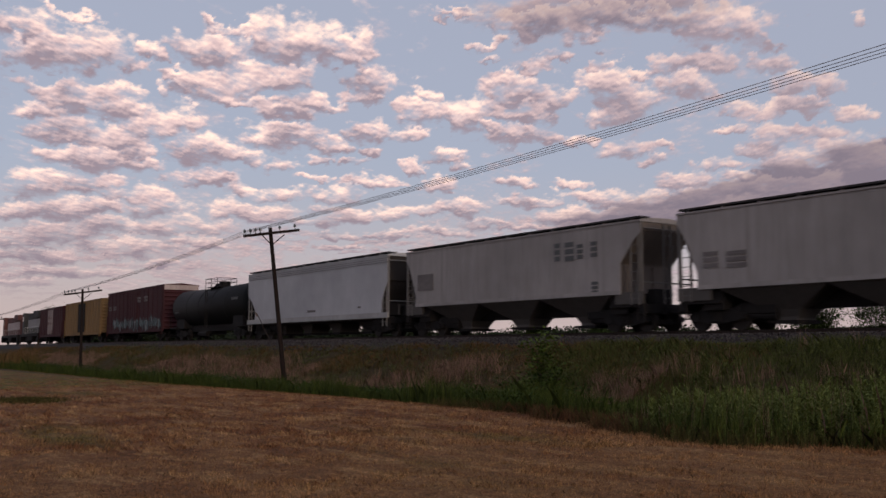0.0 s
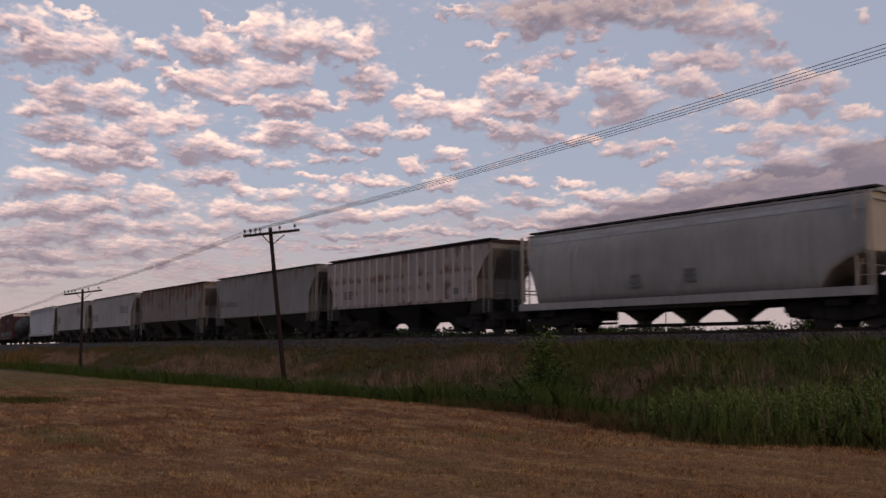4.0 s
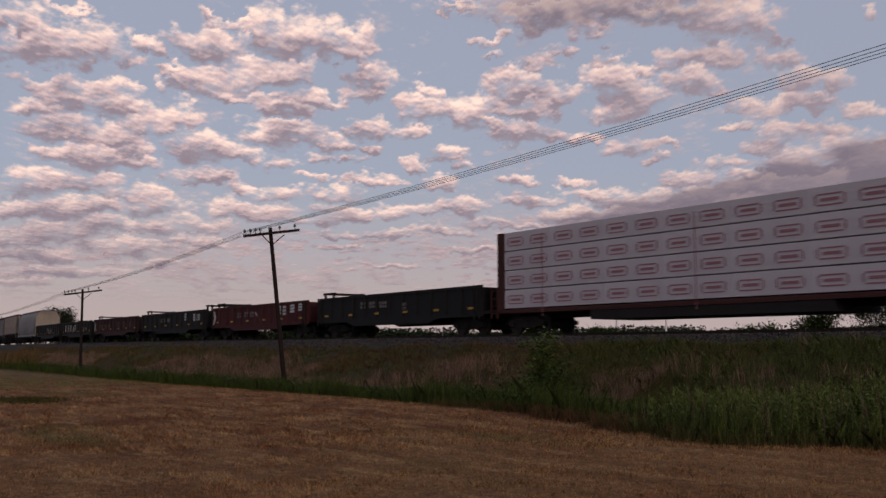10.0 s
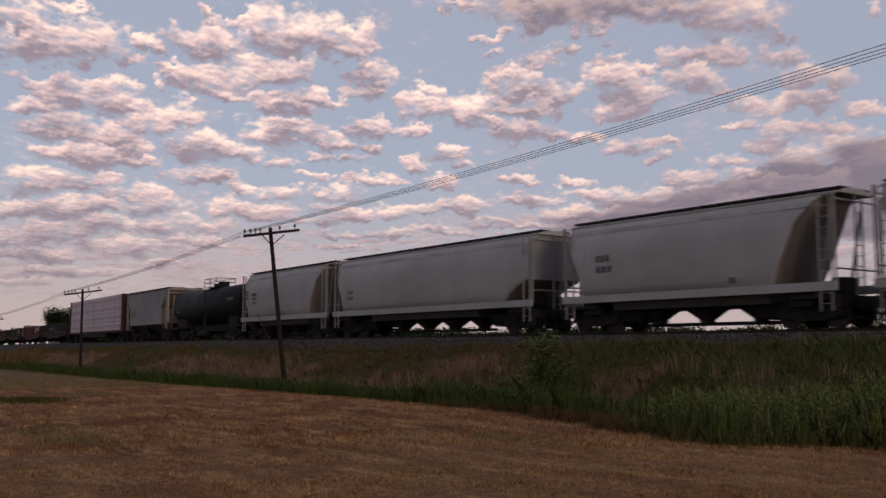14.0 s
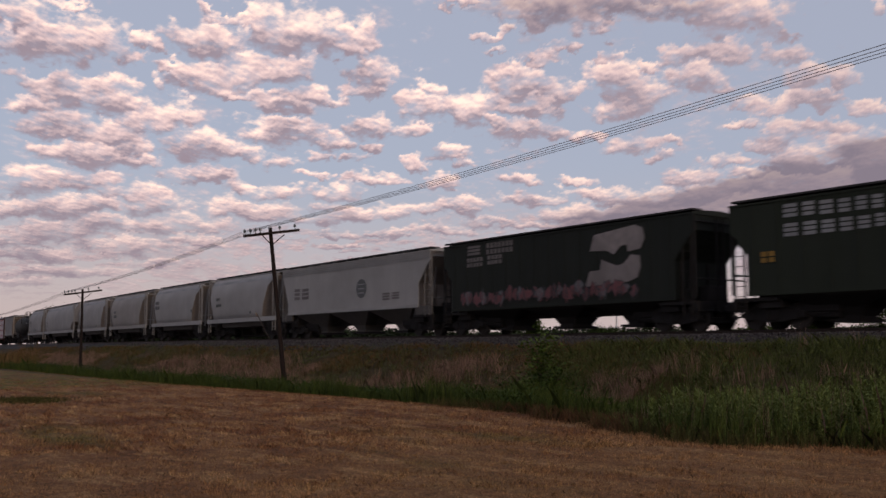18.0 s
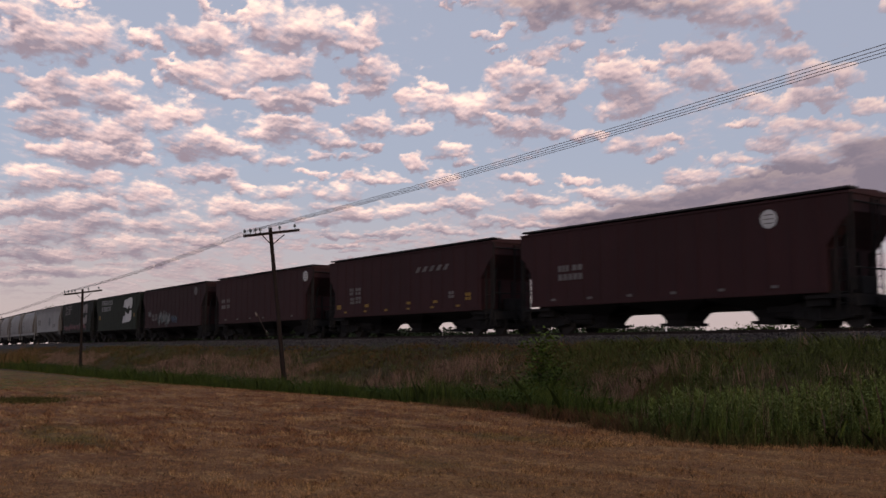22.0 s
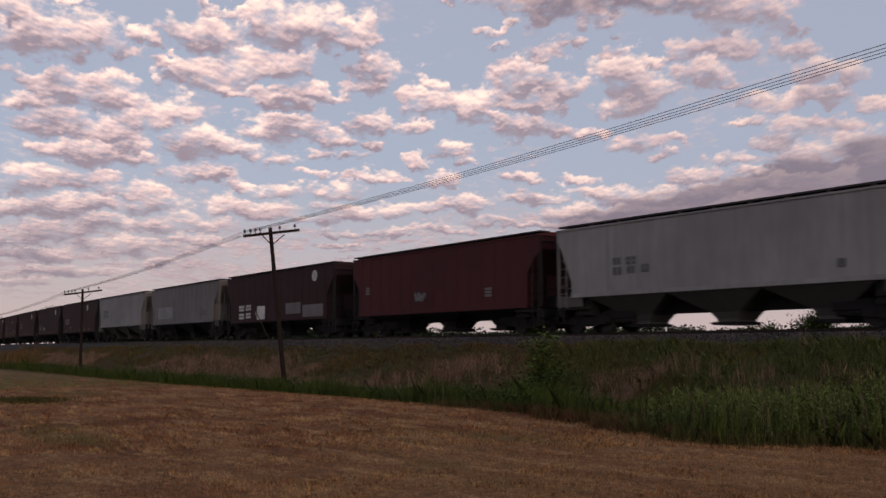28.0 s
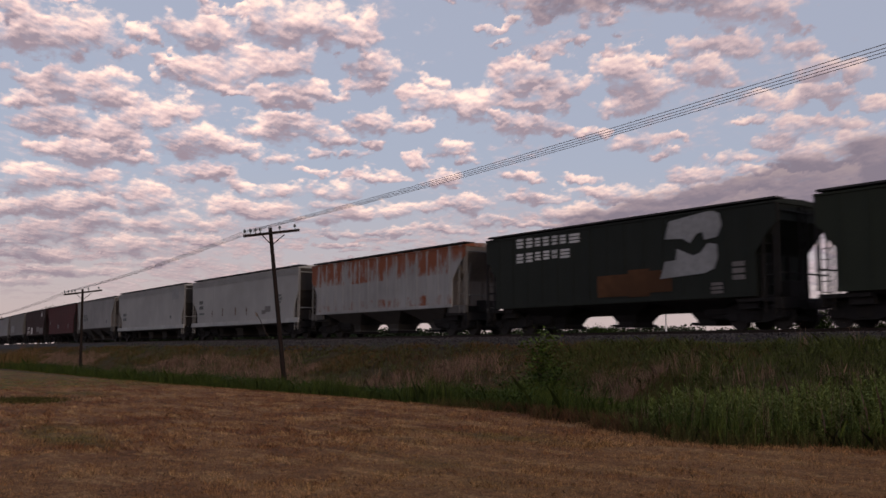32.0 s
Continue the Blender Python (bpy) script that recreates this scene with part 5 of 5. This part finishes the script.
GREEN_DARK = leaf_mat("ditch green", (0.016, 0.026, 0.006), (0.085, 0.105, 0.024))
GREEN_LIVE = leaf_mat("lush weed green", (0.016, 0.024, 0.006), (0.095, 0.115, 0.026))
GREEN_OLIVE = leaf_mat("bank grass", (0.020, 0.021, 0.007), (0.11, 0.092, 0.032), (0.125, 0.068, 0.038))
BANK_GREEN = leaf_mat("green bank grass", (0.026, 0.033, 0.009), (0.130, 0.142, 0.044))
DRY_PINK = leaf_mat("dry seeding grass", (0.095, 0.053, 0.038), (0.36, 0.220, 0.160))
STRAW = turf_blade_mat("cut straw", 0.32, 2.3)
BROWN_TOP = leaf_mat("brown bank grass", (0.060, 0.033, 0.015), (0.22, 0.120, 0.052), (0.085, 0.078, 0.026))
RUSSET = leaf_mat("russet grass", (0.055, 0.026, 0.013), (0.20, 0.100, 0.050))
STALK_GREEN = leaf_mat("stalk leaves", (0.050, 0.066, 0.018), (0.21, 0.240, 0.070))
STUBBLE_GREEN = turf_blade_mat("green stubble", 0.5, 1.6, (0.14, 0.115, 0.035, 1))
LEAVES = leaf_mat("broad leaves", (0.014, 0.026, 0.006), (0.06, 0.085, 0.018))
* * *
# [Written exercise]
Quote the material in full and exactly; do not carry over its pictures.

# [Task response]
0.0 s
4.0 s
10.0 s
14.0 s
18.0 s
22.0 s
28.0 s
32.0 s
Continue the Blender Python (bpy) script that recreates this scene with part 5 of 5. This part finishes the script.
GREEN_DARK = leaf_mat("ditch green", (0.016, 0.026, 0.006), (0.085, 0.105, 0.024))
GREEN_LIVE = leaf_mat("lush weed green", (0.016, 0.024, 0.006), (0.095, 0.115, 0.026))
GREEN_OLIVE = leaf_mat("bank grass", (0.020, 0.021, 0.007), (0.11, 0.092, 0.032), (0.125, 0.068, 0.038))
BANK_GREEN = leaf_mat("green bank grass", (0.026, 0.033, 0.009), (0.130, 0.142, 0.044))
DRY_PINK = leaf_mat("dry seeding grass", (0.095, 0.053, 0.038), (0.36, 0.220, 0.160))
STRAW = turf_blade_mat("cut straw", 0.32, 2.3)
BROWN_TOP = leaf_mat("brown bank grass", (0.060, 0.033, 0.015), (0.22, 0.120, 0.052), (0.085, 0.078, 0.026))
RUSSET = leaf_mat("russet grass", (0.055, 0.026, 0.013), (0.20, 0.100, 0.050))
STALK_GREEN = leaf_mat("stalk leaves", (0.050, 0.066, 0.018), (0.21, 0.240, 0.070))
STUBBLE_GREEN = turf_blade_mat("green stubble", 0.5, 1.6, (0.14, 0.115, 0.035, 1))
LEAVES = leaf_mat("broad leaves", (0.014, 0.026, 0.006), (0.06, 0.085, 0.018))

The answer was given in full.